One constant that the Ravens have been blessed with is the presence of GM Ozzie Newsome, affectionately called the "Wizard of Oz" by Ravens fans far and wide for his shrewd personnel moves and ability to consistently put together teams with superior talent, ultimately resulting in several playoff appearances and a Super Bowl Championship.
This year, many people, me included, are expecting a big-time run toward the second Lombardi in franchise history. But for that to happen, these five guys need to contribute to the cause more than they have previously.
The only healthy starting-caliber corner on the Ravens' roster, following the ACL injuries to both Fabian Washington and Lardarius Webb, Domonique Foxworth was signed prior to last season to be one of the Ravens' starting corners.
He was decent in that role.
While some Ravens fans were critical of his play due to his high-paying contract, it was unreasonable to expect him to suddenly transform into a Deion Sanders-like player without any knowledge of a new defensive system.
He got better as the season went on and he got to know the system.
While Lardarius Webb is well ahead of his rehab schedule and looks like he might even be ready for the last week or two of the preseason, Foxworth has had the benefit of a full offseason in his new home and is being paid like the Ravens' No. 1 cornerback.
Now he has to play like it.
The Ravens' 2nd round pick in the 2009 NFL Draft, Paul Kruger was heralded as the next big-time pass rusher to join the Ravens' defense with a high motor and good athleticism.
While it was fine for a rookie to not be a starter, Kruger is not a special teams player, and that made it difficult for him to get on the field at all in 2009.
The obvious exception, of course, that many Ravens fans remember, was his interception of Steelers QB Dennis Dixon in overtime, setting up Billy Cundiff's (almost typed Matt Stover there, still feels weird) game-winning field goal.
Kruger is moving to defensive end this year, playing at an increased weight of about 290 pounds compared to a leaner 275 that he played at linebacker last season. He'll play the five-technique and add to a rotation on the defensive line, where he'll be expected to both plug the run and rush the quarterback.

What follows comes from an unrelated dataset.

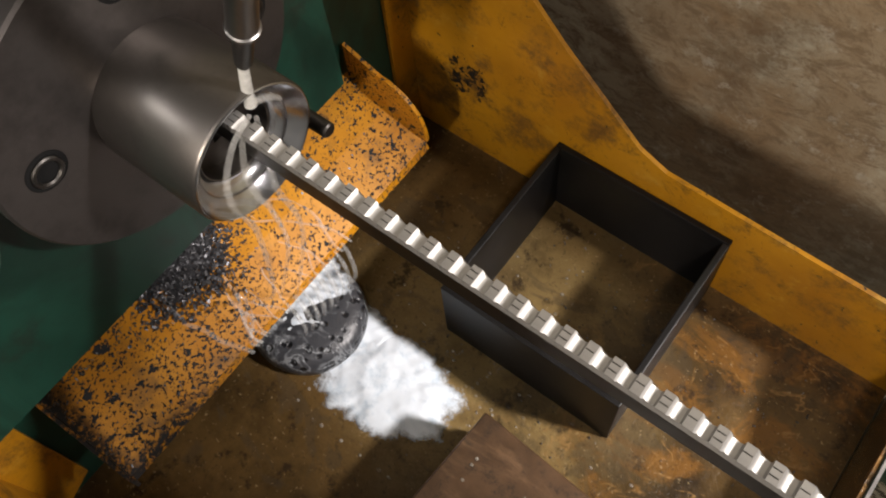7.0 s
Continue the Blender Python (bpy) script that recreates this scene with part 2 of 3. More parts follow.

But any way you slice it, Kruger has to start making plays this year or risk making himself a rare Ozzie Newsome draft bust.
The Ravens struggled to find stability at the Jack inside linebacker position opposite Ray Lewis, which had been filled for so long by Bart Scott. By the end of the year, however, Ellerbe seemed like the guy who had won the job—not so much by making plays, but by default.
Well, friend, you don't hold starting jobs on this defense through the absence of competition, and you'd better expect the Ravens to be looking for improvement at this position.
Ellerbe's position is often assigned "dirty work," so he isn't always in position to make plays, but the Ravens expect more plays when he is put in position to do so this year.
I know Suggs hates to talk about his contract, but the fact is he signed a $63 million extension with $38 million guaranteed.
The Ravens were right to give franchise-type money to Suggs, but you never know how someone is going to react when they get their first big contract. Thanks in part to injury, which admittedly hindered Suggs's play, the guy turned in a clunker last season, putting up a very pedestrian 4.5 sacks.
For what he's getting paid, Suggs should be in the conversation for Defensive Player of the Year, or at absolute minimum, getting double digit sacks—probably closer to 12 or 13. Suggs isn't hiding from the fact that he had a crappy year last season, to his credit. But if the Ravens are going to make a Super Bowl run, Suggs's revitalization needs to happen NOW.
I'm one of those people who assumes that Anquan Boldin will continue to play at a Pro Bowl level despite a change of scenery and that Derrick Mason is very much a viable No. 2 option, even at this late stage of his career.
I'm also one of those people who feels like the Ravens have two very talented swing tackles—Michael Oher and Jared Gaither—who can play on either side of the offensive line. Finally, I'm pretty sure that there isn't a football fan anywhere who would deny that Ray Rice isn't one of the top running backs in the NFL.
In other words, Joe Flacco's supporting cast is all-world. There is a very select group of teams with clearly superior talent on the offensive side as the Ravens—the Colts, the Saints, and... that might be it (some other teams are very close to the Ravens but aren't indisputably better).
Flacco played well enough as a rookie to go to the AFC title game, and improved in his sophomore season. But at some point, a GM can only surround a player with so much talent—the player himself has to make it all go. While I'm optimistic that he can, there remain doubts as to whether "Joe Cool" can be a truly elite NFL quarterback.
That's all folks, hope you enjoyed it!